TASK TO CARRY OUT.
Reproduce the listing below in full and without alteration, apart from its pictures.

|---|

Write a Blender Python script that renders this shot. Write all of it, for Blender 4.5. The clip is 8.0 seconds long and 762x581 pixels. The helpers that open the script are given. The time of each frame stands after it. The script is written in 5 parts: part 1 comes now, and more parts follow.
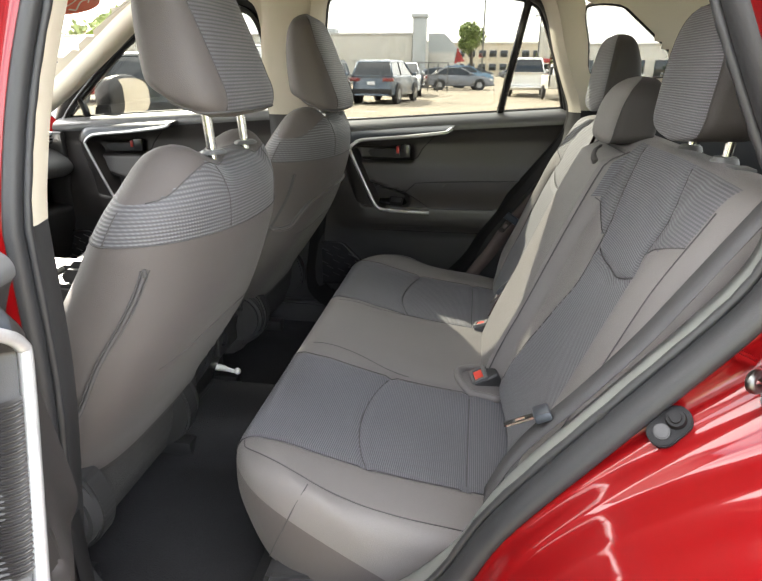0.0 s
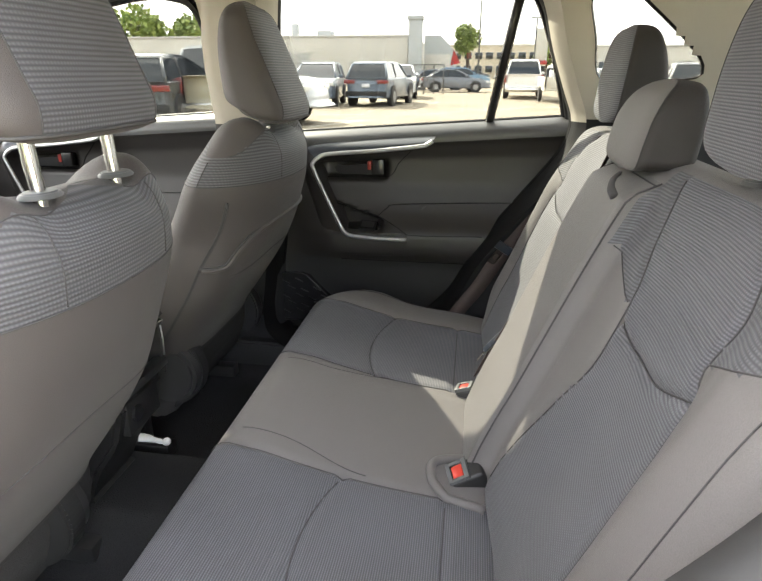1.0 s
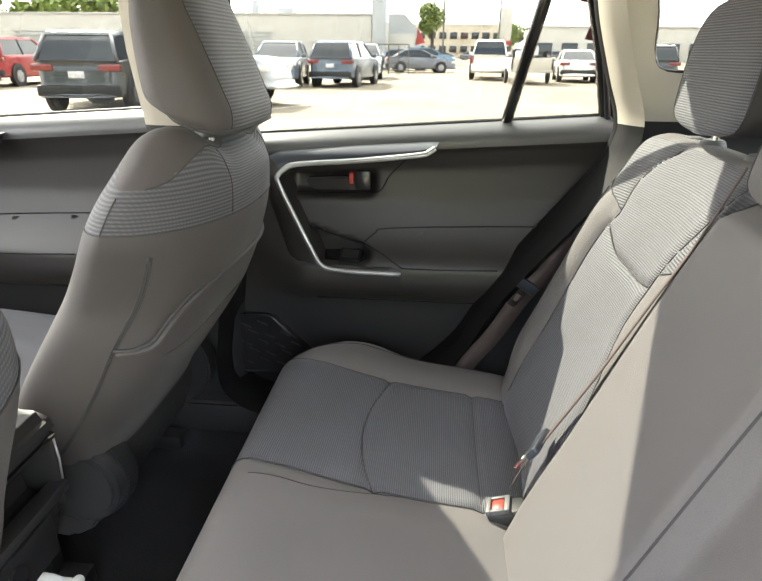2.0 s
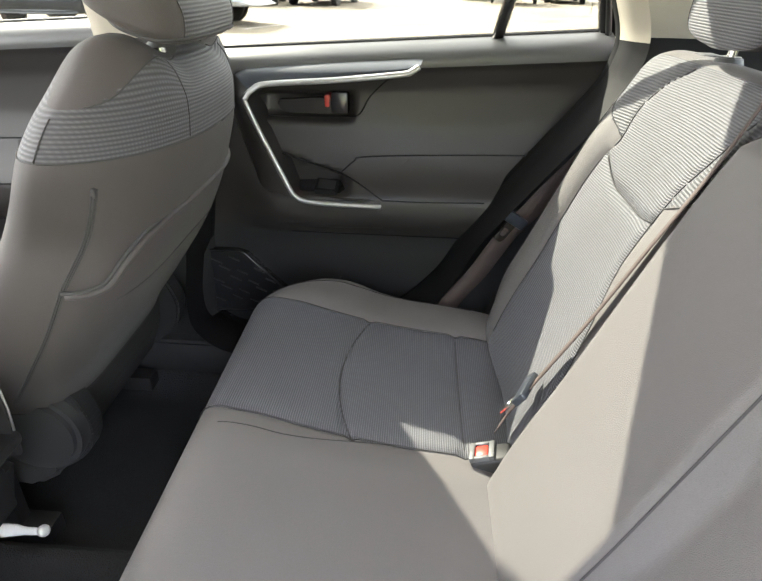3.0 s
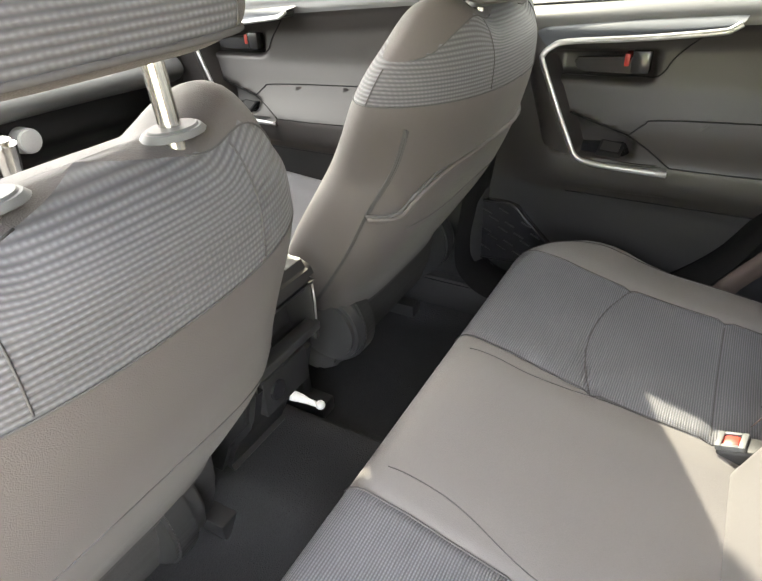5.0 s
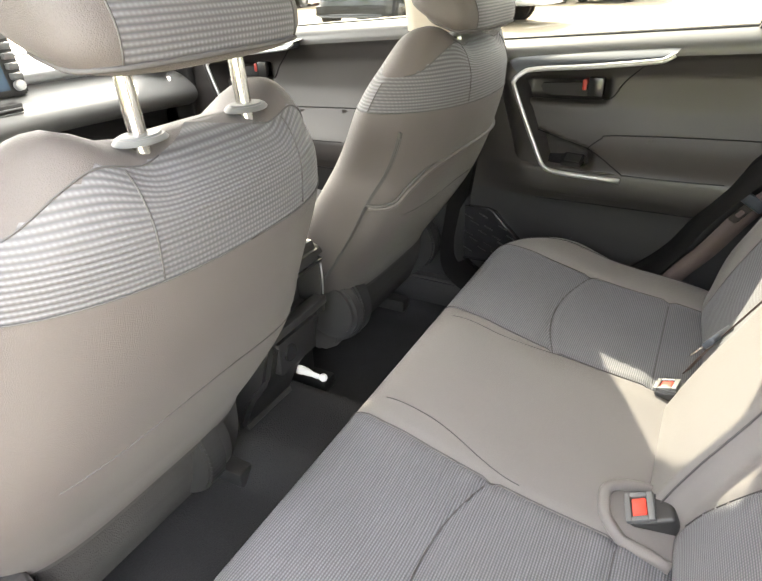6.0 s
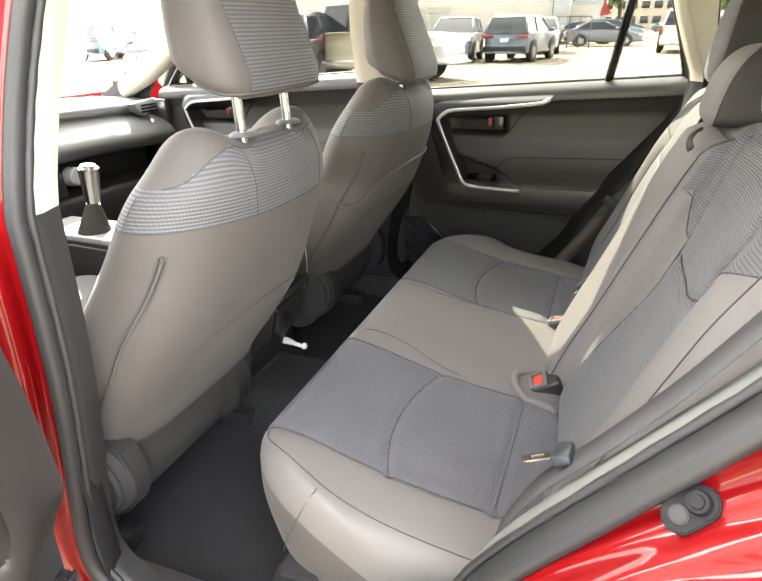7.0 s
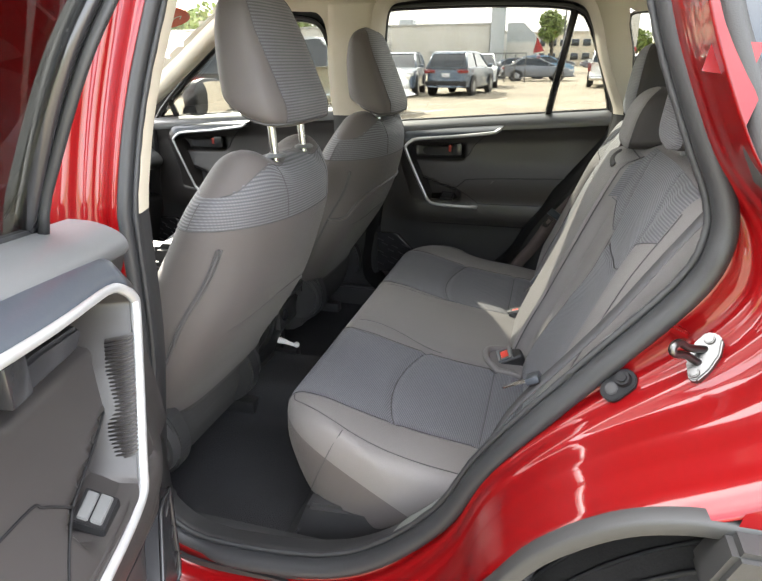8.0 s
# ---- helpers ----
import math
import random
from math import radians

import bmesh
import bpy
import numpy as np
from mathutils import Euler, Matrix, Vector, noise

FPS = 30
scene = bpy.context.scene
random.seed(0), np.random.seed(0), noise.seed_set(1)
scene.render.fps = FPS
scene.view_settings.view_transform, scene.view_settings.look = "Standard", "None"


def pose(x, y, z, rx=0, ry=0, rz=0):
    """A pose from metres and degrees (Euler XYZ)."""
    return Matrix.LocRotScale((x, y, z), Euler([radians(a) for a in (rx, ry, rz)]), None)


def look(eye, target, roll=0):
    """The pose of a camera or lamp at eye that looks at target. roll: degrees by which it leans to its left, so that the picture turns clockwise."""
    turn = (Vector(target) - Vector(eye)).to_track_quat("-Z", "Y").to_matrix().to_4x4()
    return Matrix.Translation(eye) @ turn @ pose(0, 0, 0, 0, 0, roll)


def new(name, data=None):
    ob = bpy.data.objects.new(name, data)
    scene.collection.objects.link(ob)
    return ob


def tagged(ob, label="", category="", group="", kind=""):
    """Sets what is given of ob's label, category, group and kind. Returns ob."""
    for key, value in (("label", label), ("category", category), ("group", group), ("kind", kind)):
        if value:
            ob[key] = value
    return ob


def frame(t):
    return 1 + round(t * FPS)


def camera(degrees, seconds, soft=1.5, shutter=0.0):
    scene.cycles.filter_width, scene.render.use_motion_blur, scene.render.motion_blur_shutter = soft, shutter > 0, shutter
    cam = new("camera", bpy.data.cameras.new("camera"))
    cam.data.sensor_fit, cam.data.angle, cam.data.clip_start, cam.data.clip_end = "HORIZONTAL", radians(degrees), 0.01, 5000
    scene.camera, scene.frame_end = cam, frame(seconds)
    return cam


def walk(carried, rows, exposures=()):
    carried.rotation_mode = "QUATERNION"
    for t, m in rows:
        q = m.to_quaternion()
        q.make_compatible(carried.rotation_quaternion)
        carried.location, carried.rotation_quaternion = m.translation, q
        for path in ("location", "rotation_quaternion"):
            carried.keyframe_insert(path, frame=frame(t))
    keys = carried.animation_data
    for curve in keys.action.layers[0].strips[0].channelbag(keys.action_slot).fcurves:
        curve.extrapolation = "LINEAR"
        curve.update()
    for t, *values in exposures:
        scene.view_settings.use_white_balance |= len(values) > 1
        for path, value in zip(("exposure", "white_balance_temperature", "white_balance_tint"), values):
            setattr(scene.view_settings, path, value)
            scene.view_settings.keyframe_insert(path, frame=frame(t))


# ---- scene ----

|---|

ANSWER TO THIS PROBLEM.
Write a Blender Python script that renders this shot. Write all of it, for Blender 4.5. The clip is 8.0 seconds long and 762x581 pixels. The helpers that open the script are given. The time of each frame stands after it. The script is written in 5 parts: part 1 comes now, and more parts follow.
0.0 s
1.0 s
2.0 s
3.0 s
5.0 s
6.0 s
7.0 s
8.0 s
# ---- helpers ----
import math
import random
from math import radians

import bmesh
import bpy
import numpy as np
from mathutils import Euler, Matrix, Vector, noise

FPS = 30
scene = bpy.context.scene
random.seed(0), np.random.seed(0), noise.seed_set(1)
scene.render.fps = FPS
scene.view_settings.view_transform, scene.view_settings.look = "Standard", "None"


def pose(x, y, z, rx=0, ry=0, rz=0):
    """A pose from metres and degrees (Euler XYZ)."""
    return Matrix.LocRotScale((x, y, z), Euler([radians(a) for a in (rx, ry, rz)]), None)


def look(eye, target, roll=0):
    """The pose of a camera or lamp at eye that looks at target. roll: degrees by which it leans to its left, so that the picture turns clockwise."""
    turn = (Vector(target) - Vector(eye)).to_track_quat("-Z", "Y").to_matrix().to_4x4()
    return Matrix.Translation(eye) @ turn @ pose(0, 0, 0, 0, 0, roll)


def new(name, data=None):
    ob = bpy.data.objects.new(name, data)
    scene.collection.objects.link(ob)
    return ob


def tagged(ob, label="", category="", group="", kind=""):
    """Sets what is given of ob's label, category, group and kind. Returns ob."""
    for key, value in (("label", label), ("category", category), ("group", group), ("kind", kind)):
        if value:
            ob[key] = value
    return ob


def frame(t):
    return 1 + round(t * FPS)


def camera(degrees, seconds, soft=1.5, shutter=0.0):
    scene.cycles.filter_width, scene.render.use_motion_blur, scene.render.motion_blur_shutter = soft, shutter > 0, shutter
    cam = new("camera", bpy.data.cameras.new("camera"))
    cam.data.sensor_fit, cam.data.angle, cam.data.clip_start, cam.data.clip_end = "HORIZONTAL", radians(degrees), 0.01, 5000
    scene.camera, scene.frame_end = cam, frame(seconds)
    return cam


def walk(carried, rows, exposures=()):
    carried.rotation_mode = "QUATERNION"
    for t, m in rows:
        q = m.to_quaternion()
        q.make_compatible(carried.rotation_quaternion)
        carried.location, carried.rotation_quaternion = m.translation, q
        for path in ("location", "rotation_quaternion"):
            carried.keyframe_insert(path, frame=frame(t))
    keys = carried.animation_data
    for curve in keys.action.layers[0].strips[0].channelbag(keys.action_slot).fcurves:
        curve.extrapolation = "LINEAR"
        curve.update()
    for t, *values in exposures:
        scene.view_settings.use_white_balance |= len(values) > 1
        for path, value in zip(("exposure", "white_balance_temperature", "white_balance_tint"), values):
            setattr(scene.view_settings, path, value)
            scene.view_settings.keyframe_insert(path, frame=frame(t))


# ---- scene ----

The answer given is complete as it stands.